Kuroda this week took over the leadership of the BOJ, which buys notes maturing in one to three years as well as other securities through its 76 trillion-yen ($803 billion) asset- purchase fund that is projected to be used up this year. The central bank also scoops up 1.8 trillion yen of government bonds via a separate account every month.
In comparison, the Federal Reserve acquires $85 billion a month of government debt and mortgage-backed securities without a predetermined date of completion.
Kuroda told lawmakers on March 11 that the central bank’s current asset-purchase program isn’t sufficient to achieve the BOJ’s 2 percent inflation goal that it adopted at Abe’s urging. Policy makers will do “whatever we can” to meet the price target, he said at his inaugural news conference yesterday, adding that he’s confident the goal can be reached.
Elsewhere in Japan’s credit markets, Sumitomo Mitsui Trust Bank Ltd. hired Citigroup Inc., Goldman Sachs Group Inc. and JPMorgan Chase & Co. for an offering of five-year dollar bonds, according to a person familiar with the matter, who asked not to be identified because the details are private.

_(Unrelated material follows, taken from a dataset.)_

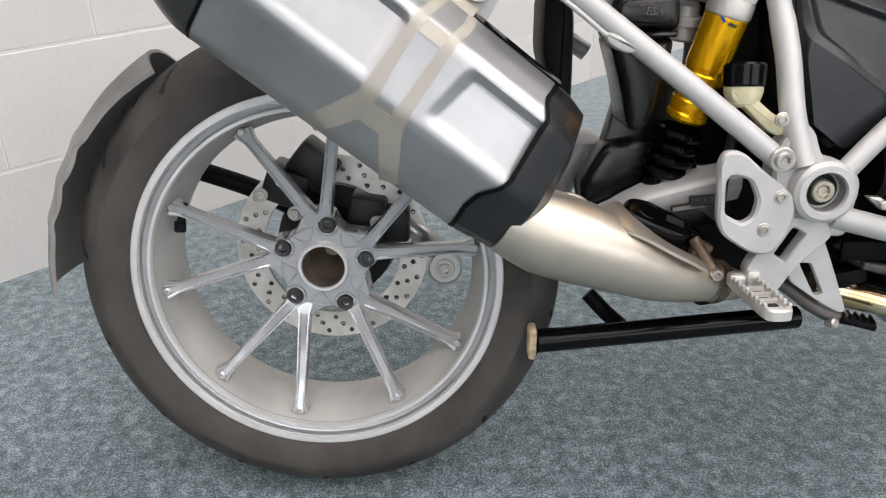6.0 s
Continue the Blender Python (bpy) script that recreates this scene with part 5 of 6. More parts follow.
# intake
intake = new("intake")
intake.parent = bike
TB = Vector((0.934, -0.165, 0.72))
AXI = Vector((0.02, 0.10, 1))
part("intake_rubber", lathe(bmesh.new(), [(0.033, 0.012), (0.0345, 0.016), (0.0345, 0.022), (0.031, 0.026), (0.028, 0.040)], TB, AXI, 32), M_BLACK, intake)
part("hose_clamp", lathe(bmesh.new(), [(0.0330, -0.005), (0.0350, -0.005), (0.0350, 0.005), (0.0330, 0.005)], TB + AXI * 0.004, AXI, 36, closed=True), M_ALU, intake, "bright steel hose clamp")
part("throttle_body", lathe(bmesh.new(), [(0.026, -0.06), (0.029, -0.055), (0.030, -0.03), (0.027, -0.026), (0.027, -0.018), (0.032, -0.014), (0.032, 0.0)], TB, AXI, 32), M_DARK_BOLT, intake, "dark metal throttle body")
for p, s in zip([(0.928, -0.205, 0.696), (0.954, -0.205, 0.686), (0.909, -0.200, 0.684), (0.946, -0.200, 0.666)], ((0.03, 0.02, 0.016), (0.018, 0.02, 0.03), (0.016, 0.02, 0.02), (0.05, 0.02, 0.010))):
    part("throttle_link", block(p, s, 0.003), M_ALU if s[0] < 0.02 else M_BLACK, intake)
part("clamp_screw", merge(cyl(TB + Vector((0.020, -0.036, 0.004)), TB + Vector((0.036, -0.030, 0.004)), 0.004, 12, 0.001), block(TB + Vector((0.014, -0.035, 0.004)), (0.012, 0.006, 0.012), 0.001)), M_ALU, intake, "steel clamp screw")
for k, r_ in enumerate((0.0145, 0.0105)):
    part("throttle_wheel", lathe(bmesh.new(), [(0, 0.004), (r_, 0.004), (r_, -0.004), (0, -0.004)], TB + Vector((0.036 + 0.020 * k, -0.040, -0.024 - 0.018 * k)), (0.25, -1, 0.1), 20), M_BOLT, intake, "zinc throttle pulley")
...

Nippon Flour Mills Co. registered to sell as much as 10 billion yen of notes, according to a filing yesterday with the Ministry of Finance. It takes effect on March 29 and is valid for two years.
Japan’s corporate bonds have handed investors 0.24 percent this month, compared with a 0.74 percent return on the nation’s sovereign debt, according to Bank of America Merrill Lynch index data. Company notes worldwide have gained 0.17 percent.
The yen has plunged about 18 percent in the past six months against the dollar, the biggest slide among major currencies. It rose 0.2 percent to 94.69 per dollar at 3:57 p.m. in Tokyo, after weakening to 96.71 on March 12, a level unseen since August 2009.
The dollar-yen’s three month risk reversal rate slid as low as minus 0.535 percent this week, the least since December 2011, indicating increased demand for options that grant the right to buy Japan’s currency versus the greenback. The rate had been positive since July until this month.
Currency depreciation typically lowers the prices of Japanese-made products overseas, making exporters more competitive against rivals such as Samsung Electronics Co. in South Korea. The improved earnings prospects for the nation’s manufacturers are prompting overseas investors to pile into Japanese equities.
Foreign money managers were net buyers of domestic shares every week since November and scooped up a record 1.12 trillion yen in equities in the period ended March 8, according to data from the Ministry of Finance going back to 2001. The Topix has risen 39 percent in the past six months, compared with a 2.6 percent decline in South Korea’s Kospi Index.
“I am confident that Japan can emerge from the last 20 years of depression,” said Nick Wright, the head of global markets for Japan at Barclays Plc. “Japan has got an active government with stated policies that are appealing to the equities market.”
Recent economic data suggest the weaker yen hasn’t yet spurred a turnaround. Government figures released this month showed consumer prices excluding fresh food declined 0.2 percent in January from a year earlier. Machinery orders, an indicator of corporate investment, dropped 13 percent in January from the prior month.
A depreciating yen eases pressure on domestic companies that need restructuring to be more competitive, according to Curtis Freeze, the Tokyo-based chief investment officer at Prospect, which manages about $300 million in Japanese shares for overseas investors. He’s been selling the nation’s stocks because they are overbought, he said.
“Companies are not changing; only share prices are changing, so it’s very much a technical rally,” said Freeze. “It’s all about hope and dream.”